◆ DIRECTIONS ◆
Exact reproduction is required for the lines bounded by the one containing "Recreate this scene" and the one containing "import random", both bounds included. Print them without any pictures.
──────
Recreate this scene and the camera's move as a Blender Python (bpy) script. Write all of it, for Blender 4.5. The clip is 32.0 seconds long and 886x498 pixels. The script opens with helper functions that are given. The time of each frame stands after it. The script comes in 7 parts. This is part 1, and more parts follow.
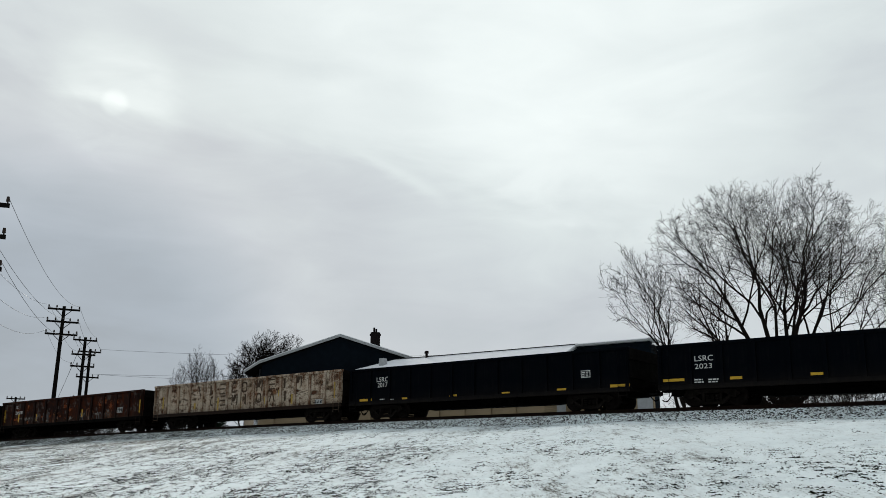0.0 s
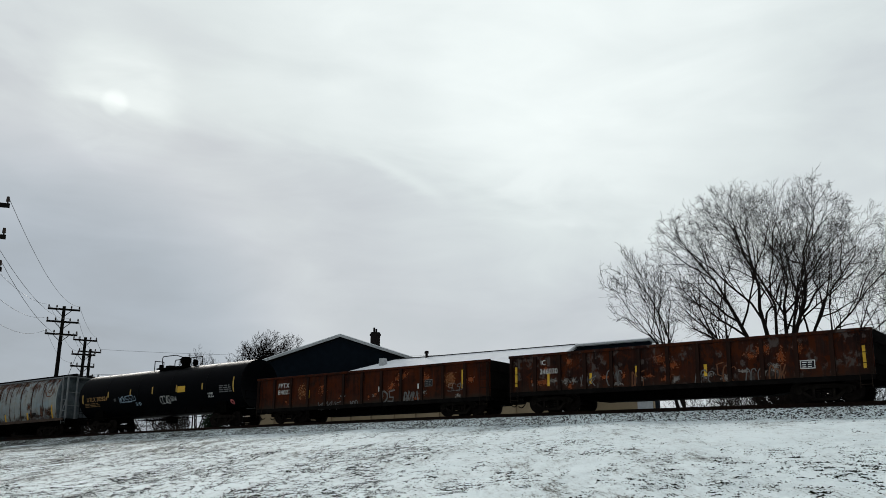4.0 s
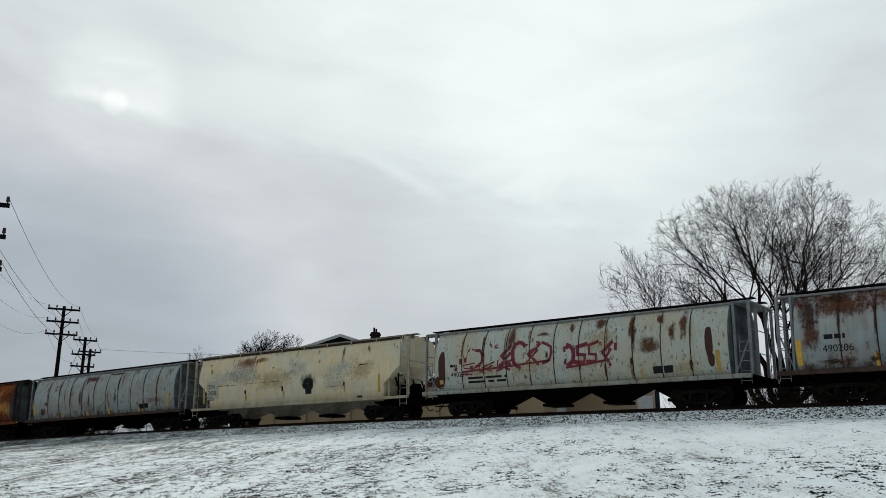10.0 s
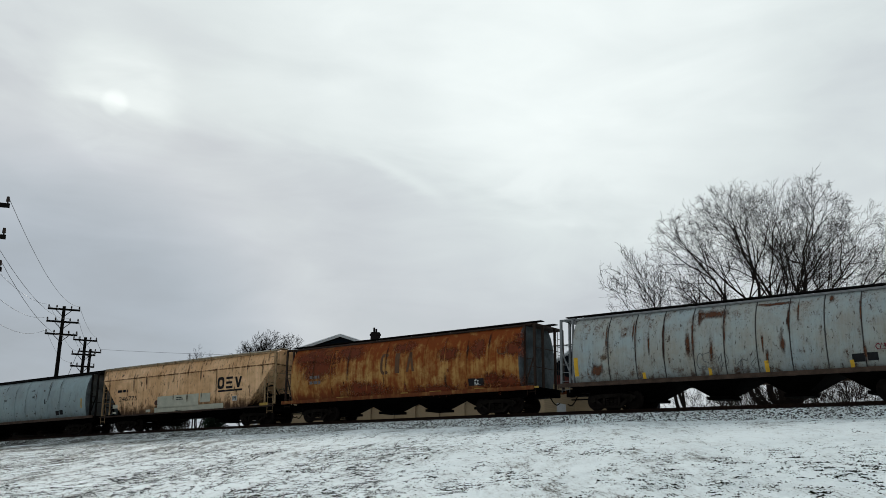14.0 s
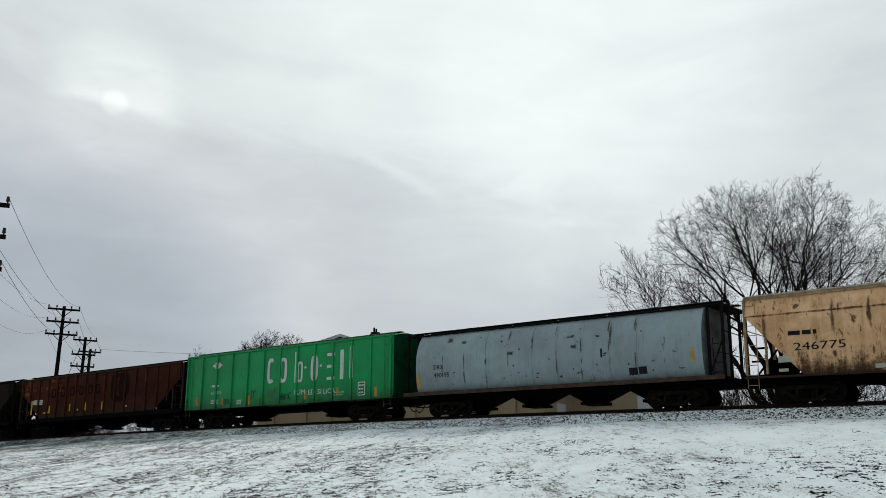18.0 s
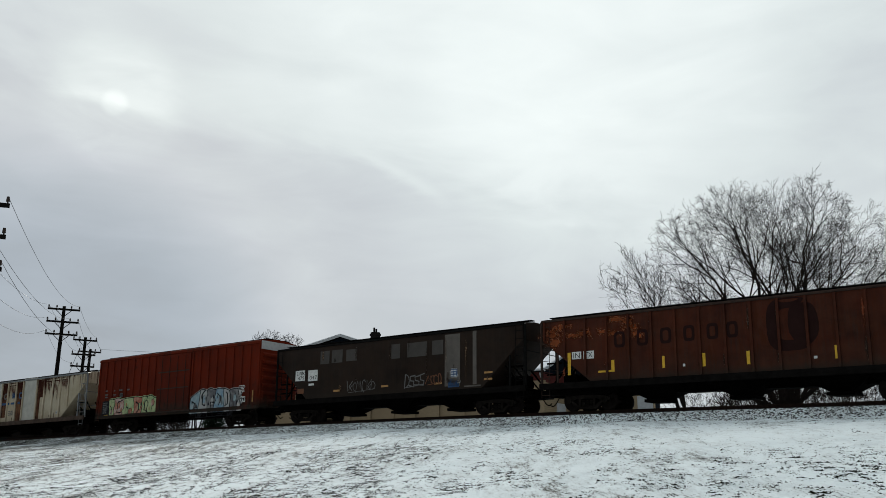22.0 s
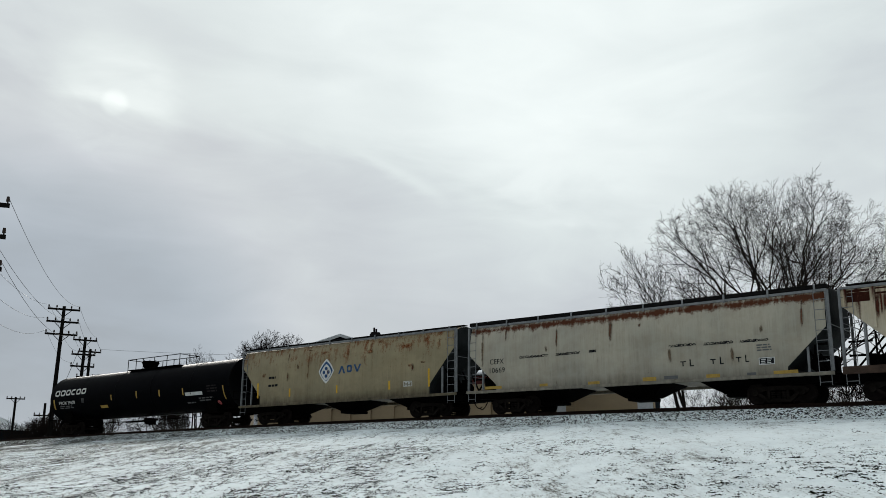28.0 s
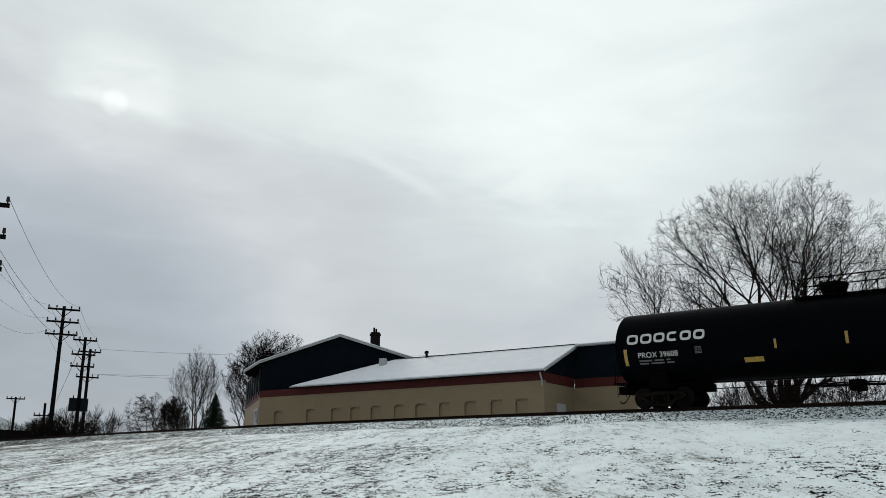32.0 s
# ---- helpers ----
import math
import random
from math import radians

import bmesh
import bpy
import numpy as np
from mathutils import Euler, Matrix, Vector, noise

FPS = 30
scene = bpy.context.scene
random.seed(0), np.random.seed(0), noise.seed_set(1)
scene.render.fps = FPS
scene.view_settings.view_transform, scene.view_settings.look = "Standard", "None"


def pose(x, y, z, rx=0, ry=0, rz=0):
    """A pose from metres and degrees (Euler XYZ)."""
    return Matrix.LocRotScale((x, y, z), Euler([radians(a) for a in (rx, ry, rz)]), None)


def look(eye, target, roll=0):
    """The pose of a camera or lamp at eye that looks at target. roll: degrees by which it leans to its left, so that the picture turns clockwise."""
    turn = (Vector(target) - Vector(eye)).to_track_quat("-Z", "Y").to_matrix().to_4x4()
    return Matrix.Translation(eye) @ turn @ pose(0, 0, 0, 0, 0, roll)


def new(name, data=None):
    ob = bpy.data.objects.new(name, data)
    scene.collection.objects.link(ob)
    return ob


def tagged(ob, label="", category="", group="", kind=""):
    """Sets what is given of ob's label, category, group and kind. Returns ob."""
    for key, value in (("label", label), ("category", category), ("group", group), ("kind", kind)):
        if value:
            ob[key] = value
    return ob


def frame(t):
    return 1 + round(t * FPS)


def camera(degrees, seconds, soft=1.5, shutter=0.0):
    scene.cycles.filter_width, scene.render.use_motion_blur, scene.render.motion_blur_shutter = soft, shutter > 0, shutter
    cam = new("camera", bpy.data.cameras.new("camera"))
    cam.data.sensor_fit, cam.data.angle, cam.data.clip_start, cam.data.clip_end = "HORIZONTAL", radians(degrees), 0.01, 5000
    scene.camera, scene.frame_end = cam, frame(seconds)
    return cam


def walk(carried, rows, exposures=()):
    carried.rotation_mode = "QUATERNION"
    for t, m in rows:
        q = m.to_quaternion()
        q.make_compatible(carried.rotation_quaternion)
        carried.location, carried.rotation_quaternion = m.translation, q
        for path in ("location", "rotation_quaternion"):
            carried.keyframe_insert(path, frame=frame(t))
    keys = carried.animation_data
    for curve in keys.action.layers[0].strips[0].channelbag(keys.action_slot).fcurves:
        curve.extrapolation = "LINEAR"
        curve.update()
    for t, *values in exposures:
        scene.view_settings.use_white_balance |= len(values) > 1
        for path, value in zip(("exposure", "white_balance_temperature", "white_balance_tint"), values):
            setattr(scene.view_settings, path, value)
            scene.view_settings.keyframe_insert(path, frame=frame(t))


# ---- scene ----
──────
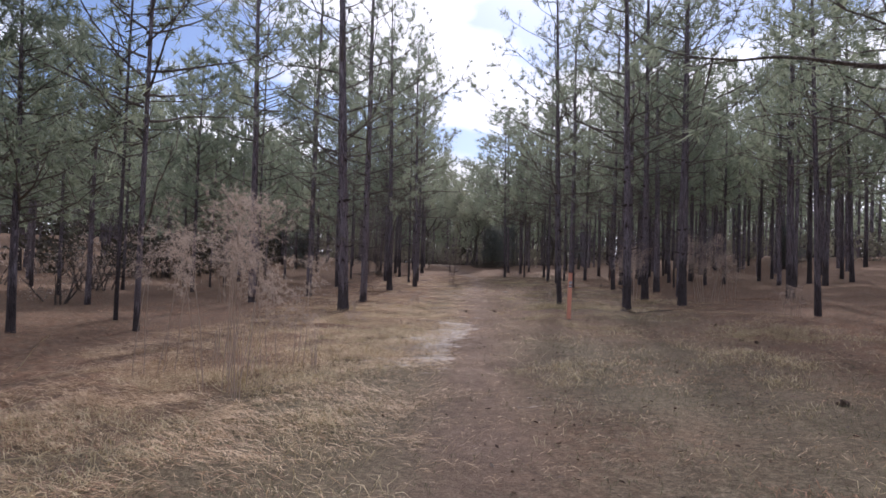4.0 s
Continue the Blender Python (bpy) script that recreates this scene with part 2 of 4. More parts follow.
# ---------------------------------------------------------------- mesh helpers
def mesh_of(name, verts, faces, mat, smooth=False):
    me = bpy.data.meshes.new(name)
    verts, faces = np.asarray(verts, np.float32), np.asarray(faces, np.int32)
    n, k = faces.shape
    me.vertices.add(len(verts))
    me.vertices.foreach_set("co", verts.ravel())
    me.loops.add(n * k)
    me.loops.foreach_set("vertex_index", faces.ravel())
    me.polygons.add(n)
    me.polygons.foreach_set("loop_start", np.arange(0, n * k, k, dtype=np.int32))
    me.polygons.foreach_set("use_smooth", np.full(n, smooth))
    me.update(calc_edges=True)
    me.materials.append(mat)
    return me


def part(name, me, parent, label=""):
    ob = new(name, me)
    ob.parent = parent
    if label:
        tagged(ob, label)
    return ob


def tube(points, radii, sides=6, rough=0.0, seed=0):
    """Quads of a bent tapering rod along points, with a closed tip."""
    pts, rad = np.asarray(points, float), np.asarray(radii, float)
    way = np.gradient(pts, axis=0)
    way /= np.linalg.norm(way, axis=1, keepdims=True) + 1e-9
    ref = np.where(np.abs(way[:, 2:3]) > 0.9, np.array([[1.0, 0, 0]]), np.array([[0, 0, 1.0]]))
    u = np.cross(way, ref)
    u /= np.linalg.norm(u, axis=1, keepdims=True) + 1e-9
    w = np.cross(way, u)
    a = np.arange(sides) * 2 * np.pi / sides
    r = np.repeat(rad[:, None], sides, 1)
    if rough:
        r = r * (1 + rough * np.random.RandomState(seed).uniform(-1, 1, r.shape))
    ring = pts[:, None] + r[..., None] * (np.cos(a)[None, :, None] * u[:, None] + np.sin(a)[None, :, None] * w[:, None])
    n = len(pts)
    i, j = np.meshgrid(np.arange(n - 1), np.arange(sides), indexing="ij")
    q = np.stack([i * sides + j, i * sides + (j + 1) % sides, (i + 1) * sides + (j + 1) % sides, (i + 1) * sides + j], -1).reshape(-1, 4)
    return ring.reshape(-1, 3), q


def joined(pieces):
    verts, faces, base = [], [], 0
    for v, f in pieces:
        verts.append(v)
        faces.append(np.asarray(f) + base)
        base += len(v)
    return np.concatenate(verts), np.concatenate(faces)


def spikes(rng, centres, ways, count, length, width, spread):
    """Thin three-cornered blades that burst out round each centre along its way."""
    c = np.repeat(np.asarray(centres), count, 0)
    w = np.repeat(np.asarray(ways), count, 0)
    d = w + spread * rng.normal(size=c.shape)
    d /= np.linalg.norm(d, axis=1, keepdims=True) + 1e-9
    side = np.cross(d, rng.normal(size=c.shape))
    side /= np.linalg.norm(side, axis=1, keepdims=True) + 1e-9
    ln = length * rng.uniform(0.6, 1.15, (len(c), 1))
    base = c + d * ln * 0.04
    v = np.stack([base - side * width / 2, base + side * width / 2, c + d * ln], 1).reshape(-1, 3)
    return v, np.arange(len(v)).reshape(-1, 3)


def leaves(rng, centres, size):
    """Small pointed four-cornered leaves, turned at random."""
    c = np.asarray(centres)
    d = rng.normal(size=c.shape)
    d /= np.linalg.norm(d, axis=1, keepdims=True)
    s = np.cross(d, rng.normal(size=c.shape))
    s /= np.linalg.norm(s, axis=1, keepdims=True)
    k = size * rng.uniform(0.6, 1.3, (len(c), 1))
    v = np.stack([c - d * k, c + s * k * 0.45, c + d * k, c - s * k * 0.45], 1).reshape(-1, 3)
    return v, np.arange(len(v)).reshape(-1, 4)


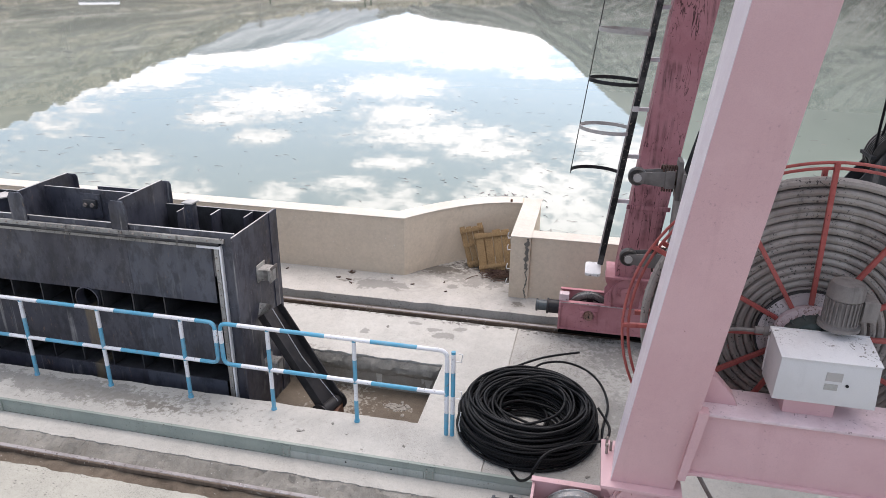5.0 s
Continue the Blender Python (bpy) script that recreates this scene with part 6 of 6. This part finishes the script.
──────
◆ WRITTEN ANSWER ◆
Recreate this scene and the camera's move as a Blender Python (bpy) script. Write all of it, for Blender 4.5. The clip is 32.0 seconds long and 886x498 pixels. The script opens with helper functions that are given. The time of each frame stands after it. The script comes in 7 parts. This is part 1, and more parts follow.
0.0 s
4.0 s
10.0 s
14.0 s
18.0 s
22.0 s
28.0 s
32.0 s
# ---- helpers ----
import math
import random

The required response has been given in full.